• [The problem]: Among the records that follow, find the line with "# ---- helpers" and the line with "carried.location, carried.rotation_quaternion = m.translation, q". Set down those lines and all lines between them exactly, without adding anything.

• [Stored records]:
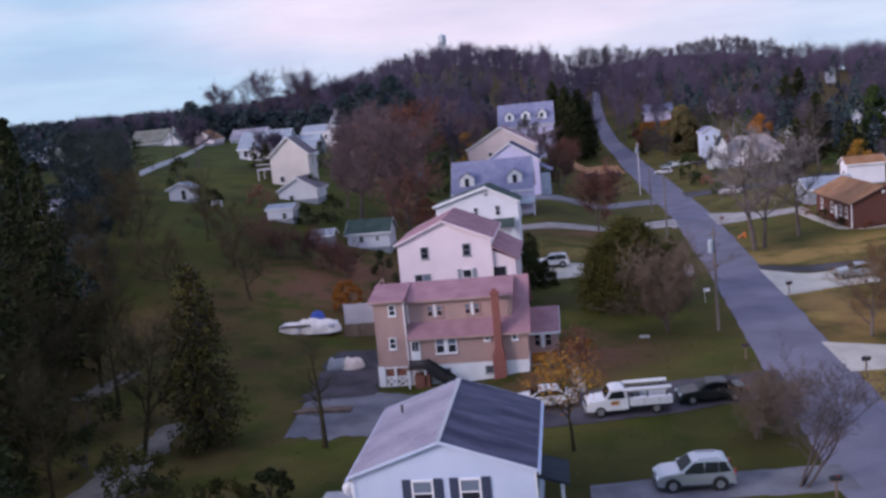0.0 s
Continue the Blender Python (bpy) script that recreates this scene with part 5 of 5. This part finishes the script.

* * *

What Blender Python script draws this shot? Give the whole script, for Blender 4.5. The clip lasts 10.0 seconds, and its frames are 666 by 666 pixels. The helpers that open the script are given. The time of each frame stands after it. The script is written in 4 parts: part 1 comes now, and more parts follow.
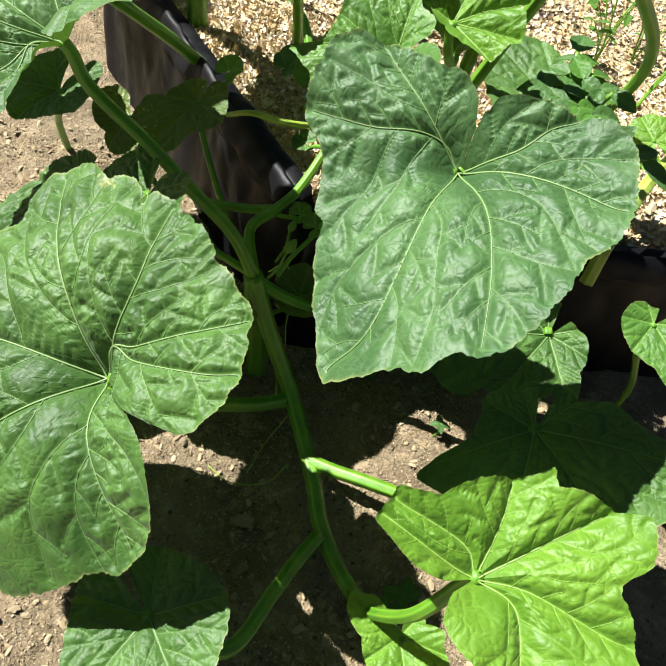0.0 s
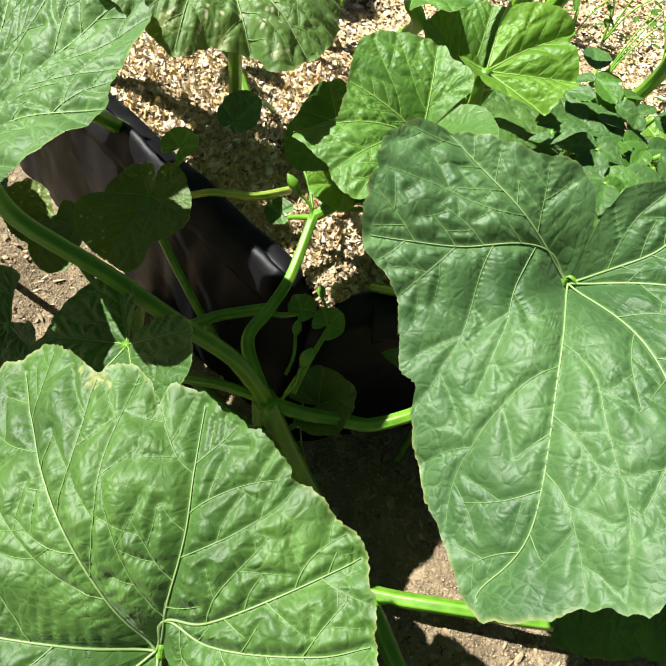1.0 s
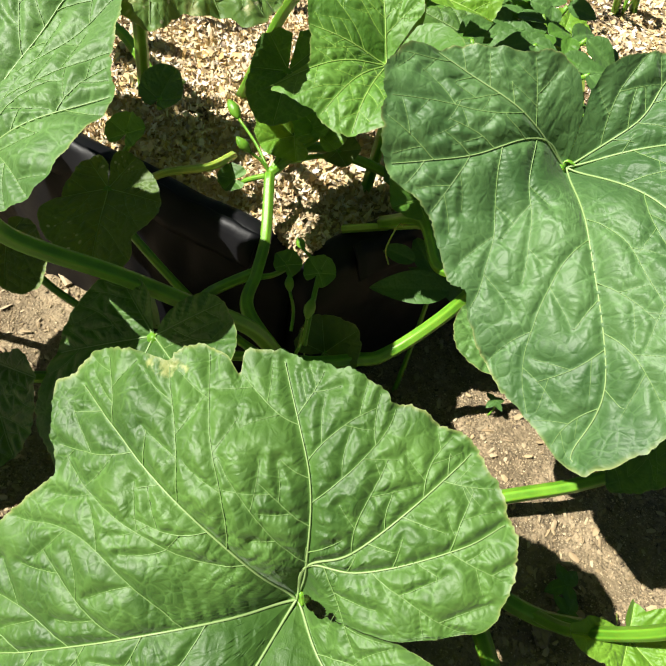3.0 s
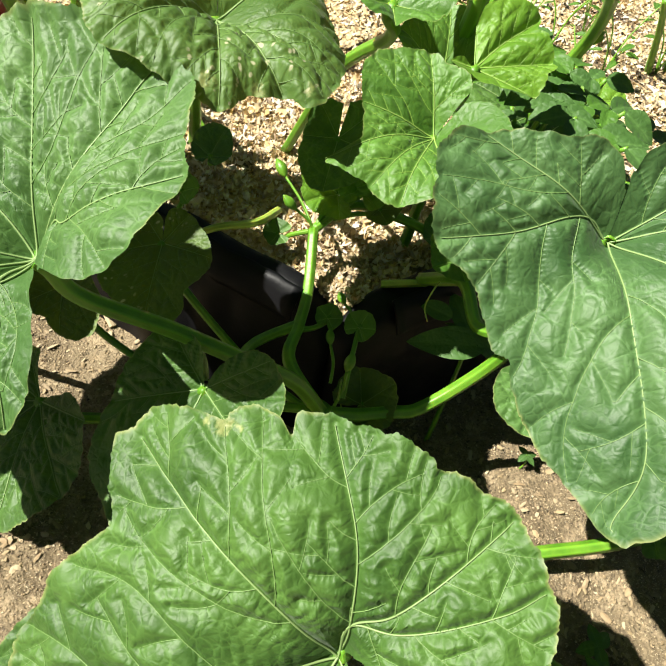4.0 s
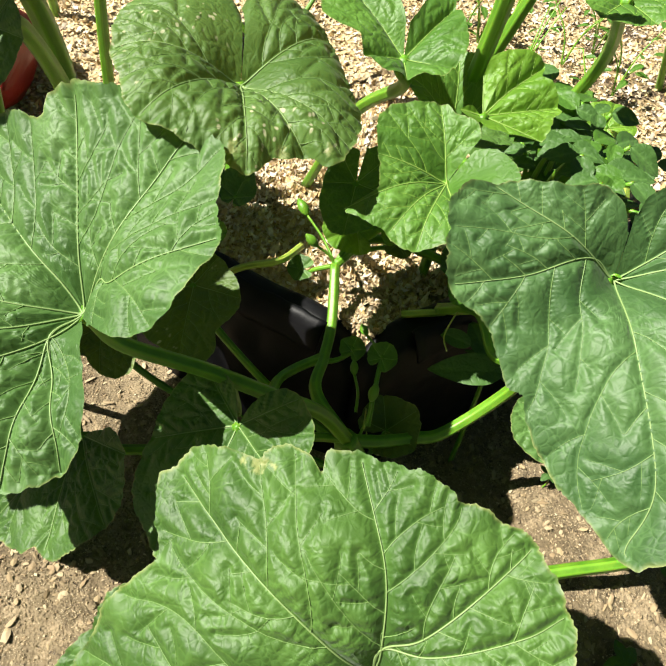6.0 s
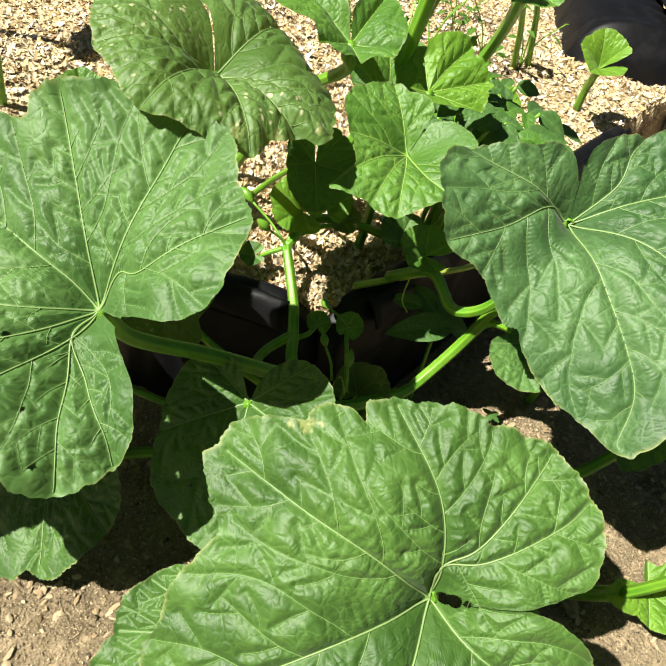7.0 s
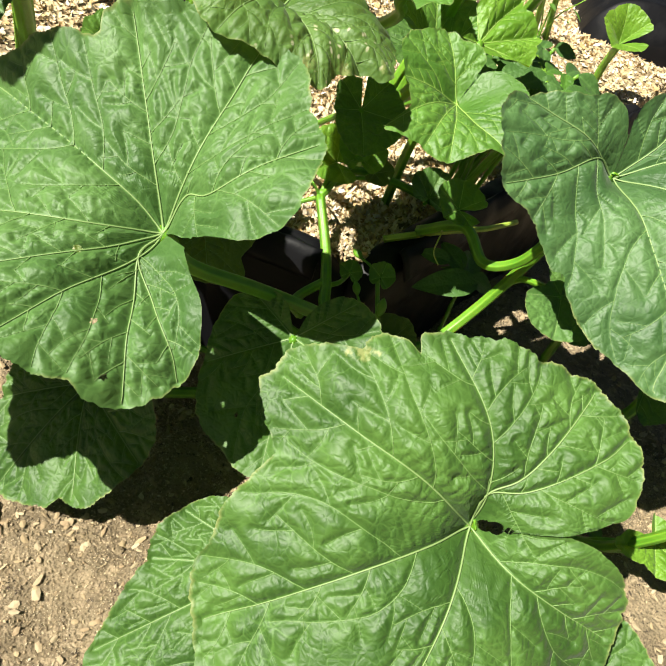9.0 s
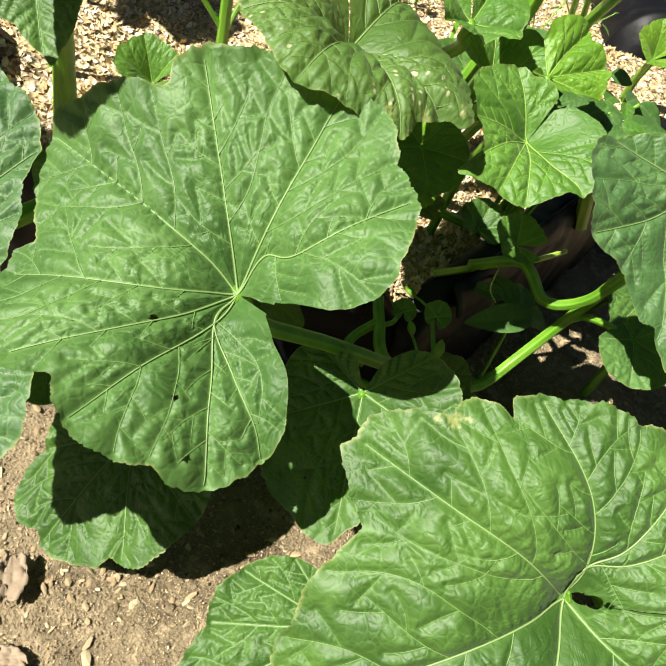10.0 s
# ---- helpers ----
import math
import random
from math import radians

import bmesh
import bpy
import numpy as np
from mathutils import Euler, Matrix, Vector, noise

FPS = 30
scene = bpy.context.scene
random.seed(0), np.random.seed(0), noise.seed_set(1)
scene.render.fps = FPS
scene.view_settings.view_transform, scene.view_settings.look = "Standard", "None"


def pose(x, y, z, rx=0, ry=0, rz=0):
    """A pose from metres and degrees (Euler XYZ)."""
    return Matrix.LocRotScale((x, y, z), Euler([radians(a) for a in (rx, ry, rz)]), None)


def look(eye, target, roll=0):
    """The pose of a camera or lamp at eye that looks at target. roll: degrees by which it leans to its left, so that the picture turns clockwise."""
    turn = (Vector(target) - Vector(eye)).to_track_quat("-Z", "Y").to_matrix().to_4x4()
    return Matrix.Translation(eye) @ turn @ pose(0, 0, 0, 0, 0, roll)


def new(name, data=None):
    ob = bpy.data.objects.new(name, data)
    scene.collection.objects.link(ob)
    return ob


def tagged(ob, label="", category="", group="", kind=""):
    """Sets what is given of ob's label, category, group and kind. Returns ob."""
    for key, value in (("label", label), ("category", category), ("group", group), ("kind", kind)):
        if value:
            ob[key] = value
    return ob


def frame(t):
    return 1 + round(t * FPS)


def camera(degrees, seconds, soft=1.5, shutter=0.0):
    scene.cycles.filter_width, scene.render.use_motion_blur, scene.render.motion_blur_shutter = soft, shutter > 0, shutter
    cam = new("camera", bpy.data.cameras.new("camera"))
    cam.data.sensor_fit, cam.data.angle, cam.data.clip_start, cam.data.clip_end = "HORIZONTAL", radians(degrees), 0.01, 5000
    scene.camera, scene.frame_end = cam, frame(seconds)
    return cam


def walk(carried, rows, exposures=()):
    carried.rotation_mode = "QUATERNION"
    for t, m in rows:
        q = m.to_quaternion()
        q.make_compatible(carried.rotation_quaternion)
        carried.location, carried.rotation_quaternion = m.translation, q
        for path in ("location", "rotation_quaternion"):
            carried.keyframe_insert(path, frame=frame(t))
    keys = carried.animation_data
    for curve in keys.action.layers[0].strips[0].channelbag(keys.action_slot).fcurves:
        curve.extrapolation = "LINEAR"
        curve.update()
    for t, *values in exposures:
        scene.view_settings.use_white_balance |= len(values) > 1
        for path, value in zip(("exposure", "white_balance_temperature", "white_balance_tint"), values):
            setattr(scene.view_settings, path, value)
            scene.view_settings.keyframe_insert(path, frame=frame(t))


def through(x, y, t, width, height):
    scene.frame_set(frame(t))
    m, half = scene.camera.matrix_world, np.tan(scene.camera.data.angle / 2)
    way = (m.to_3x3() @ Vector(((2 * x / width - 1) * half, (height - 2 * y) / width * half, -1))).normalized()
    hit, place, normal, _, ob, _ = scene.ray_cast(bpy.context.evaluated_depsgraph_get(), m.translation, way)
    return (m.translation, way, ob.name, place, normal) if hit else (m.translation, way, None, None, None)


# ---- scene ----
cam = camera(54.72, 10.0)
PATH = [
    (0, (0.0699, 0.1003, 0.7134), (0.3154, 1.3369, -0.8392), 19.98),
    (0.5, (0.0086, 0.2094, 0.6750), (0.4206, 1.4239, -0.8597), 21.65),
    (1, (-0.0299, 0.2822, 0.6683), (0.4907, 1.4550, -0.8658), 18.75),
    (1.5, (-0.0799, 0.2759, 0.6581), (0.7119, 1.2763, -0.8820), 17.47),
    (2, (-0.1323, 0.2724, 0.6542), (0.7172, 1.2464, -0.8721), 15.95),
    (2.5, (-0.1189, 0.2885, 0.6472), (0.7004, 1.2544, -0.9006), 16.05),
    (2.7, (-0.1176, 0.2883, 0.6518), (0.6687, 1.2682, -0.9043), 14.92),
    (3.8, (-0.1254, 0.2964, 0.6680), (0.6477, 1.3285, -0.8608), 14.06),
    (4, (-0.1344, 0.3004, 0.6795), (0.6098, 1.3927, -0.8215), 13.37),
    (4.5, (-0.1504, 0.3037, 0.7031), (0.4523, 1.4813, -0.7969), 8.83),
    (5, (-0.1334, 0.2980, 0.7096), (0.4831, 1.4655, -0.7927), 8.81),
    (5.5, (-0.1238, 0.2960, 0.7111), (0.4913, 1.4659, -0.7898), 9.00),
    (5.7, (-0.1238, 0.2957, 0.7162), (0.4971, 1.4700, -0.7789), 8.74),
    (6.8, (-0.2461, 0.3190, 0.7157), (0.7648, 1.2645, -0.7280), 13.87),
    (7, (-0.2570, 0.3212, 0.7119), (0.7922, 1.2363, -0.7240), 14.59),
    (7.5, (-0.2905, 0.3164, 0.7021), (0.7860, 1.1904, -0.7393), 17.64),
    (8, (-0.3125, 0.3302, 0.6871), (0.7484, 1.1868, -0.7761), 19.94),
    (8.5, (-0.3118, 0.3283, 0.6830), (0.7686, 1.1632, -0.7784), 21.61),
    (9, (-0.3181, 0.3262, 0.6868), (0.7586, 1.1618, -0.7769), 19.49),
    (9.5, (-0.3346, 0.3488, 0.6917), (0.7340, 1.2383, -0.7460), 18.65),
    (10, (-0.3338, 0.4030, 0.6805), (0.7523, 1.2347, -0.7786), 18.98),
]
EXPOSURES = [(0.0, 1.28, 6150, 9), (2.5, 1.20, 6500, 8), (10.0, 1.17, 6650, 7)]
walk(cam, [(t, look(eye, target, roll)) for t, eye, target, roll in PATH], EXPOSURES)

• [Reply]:
# ---- helpers ----
import math
import random
from math import radians

import bmesh
import bpy
import numpy as np
from mathutils import Euler, Matrix, Vector, noise

FPS = 30
scene = bpy.context.scene
random.seed(0), np.random.seed(0), noise.seed_set(1)
scene.render.fps = FPS
scene.view_settings.view_transform, scene.view_settings.look = "Standard", "None"


def pose(x, y, z, rx=0, ry=0, rz=0):
    """A pose from metres and degrees (Euler XYZ)."""
    return Matrix.LocRotScale((x, y, z), Euler([radians(a) for a in (rx, ry, rz)]), None)


def look(eye, target, roll=0):
    """The pose of a camera or lamp at eye that looks at target. roll: degrees by which it leans to its left, so that the picture turns clockwise."""
    turn = (Vector(target) - Vector(eye)).to_track_quat("-Z", "Y").to_matrix().to_4x4()
    return Matrix.Translation(eye) @ turn @ pose(0, 0, 0, 0, 0, roll)


def new(name, data=None):
    ob = bpy.data.objects.new(name, data)
    scene.collection.objects.link(ob)
    return ob


def tagged(ob, label="", category="", group="", kind=""):
    """Sets what is given of ob's label, category, group and kind. Returns ob."""
    for key, value in (("label", label), ("category", category), ("group", group), ("kind", kind)):
        if value:
            ob[key] = value
    return ob


def frame(t):
    return 1 + round(t * FPS)


def camera(degrees, seconds, soft=1.5, shutter=0.0):
    scene.cycles.filter_width, scene.render.use_motion_blur, scene.render.motion_blur_shutter = soft, shutter > 0, shutter
    cam = new("camera", bpy.data.cameras.new("camera"))
    cam.data.sensor_fit, cam.data.angle, cam.data.clip_start, cam.data.clip_end = "HORIZONTAL", radians(degrees), 0.01, 5000
    scene.camera, scene.frame_end = cam, frame(seconds)
    return cam


def walk(carried, rows, exposures=()):
    carried.rotation_mode = "QUATERNION"
    for t, m in rows:
        q = m.to_quaternion()
        q.make_compatible(carried.rotation_quaternion)
        carried.location, carried.rotation_quaternion = m.translation, q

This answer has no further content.